Balsillie already won the public relations war in part because the NHL never really responded. He and his Make It Seven group have had Twitterdom all to themselves. They've had people write songs, for god's sake. They've hooked up with Home Hardware for a seriously effective Home Team advertising campaign. They've had the field all to themselves, to the point where there are now suggestions that Ontario Teachers' Pension Plan, which is part owner of Maple Leaf Sports and Entertainment, has been feeling heat from constituents because MLSE's silence - prudent legally - has been taken to mean MLSE is quietly working to scuttle the bid or at least threatening to mount a court challenge to defend turf into which it has never really bothered to venture.

But now it's time to hammer out some hard numbers. No more excuses. It was other people's fault that Balsillie failed to land the Pittsburgh Penguins and Nashville Predators. Easy to buy that argument. But now it's come down to this.

Intentions and attention aside, how much does Balsillie really want this new NHL team? We'll forget that lawyer-speak from Richard Rodier, who sniffed and said he had an out-clause in the contract with Coyotes owner Jerry Moyes that allowed Balsillie to walk if he was asked for a relocation fee. That's just laying ground-work, right? That's just saying you're not going to simply write out a blank cheque to the NHL, right?

Balsillie declared victory yesterday on the Make It Seven website, saying: "However it works out, the issue of a relocation fee, while a new development, does bring us one step closer to bringing the Coyotes to Hamilton."

There was more blather about "fighting for Canadian hockey fans," yada-yada-yada but, well, that's just public relations B.S.

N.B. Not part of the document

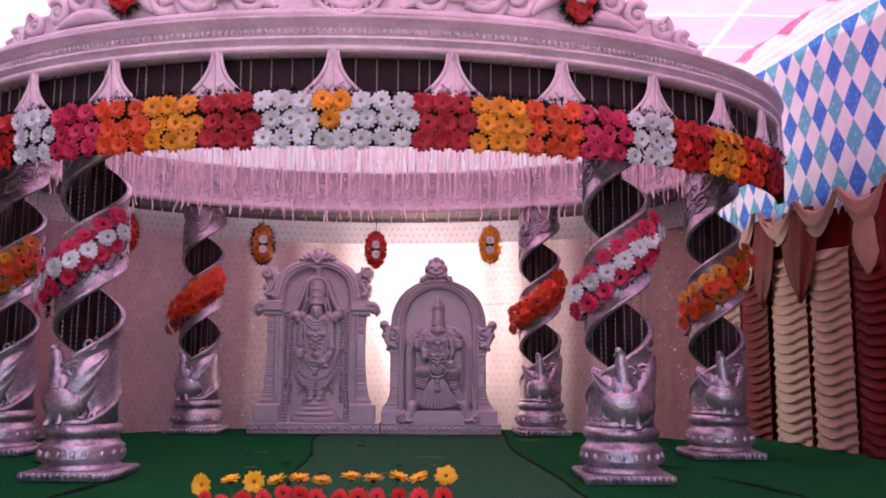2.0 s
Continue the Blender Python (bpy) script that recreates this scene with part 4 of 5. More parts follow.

It seems as if the relocation fee ought to be something in the neighbourhood of $150-million to $200-million (all currency U.S.). Coupled with the $212.5-million you're going to have to pay for the Coyotes, that means it's going to be - what? - $425-million on the upside to put a team in the only available hockey market of consequence anywhere in the world. Know what?

Sounds about right to a lot of us. So would $450-million for that matter.

Whatever those of us who don't trust Bettman and his creative mathematics or definition of financial distress may feel about the guy, he has always seemed able to make peace with financial reality. It isn't always an A-B-C, 1-2-3 thing but he gets there, eventually.

And don't think for a minute that these two sides haven't had suits beavering away in the background for a while setting up their own parameters for a relocation fee because it's been apparent for some time that whatever it was going to be called Judge Baum was going to tell these two sides to shut up, grow up and get down to business.

Balsillie knew going into this that at some point he'd have to make peace with the other owners if he was serious about owning an NHL team and that the peace offering was going to be cash. When baseball moved a team into Washington, D.C., it used local TV revenue to keep the Baltimore Orioles happy. There's an out for Balsillie to consider. And he's already received what amounts to a pledge of support from the provincial government regarding refurbishing Copps Coliseum and my guess is that figure can be negotiated even more in his favour if he has an NHL team in hand.

But first, he has to cut the cheque and forget about letting a court decide it. It's time.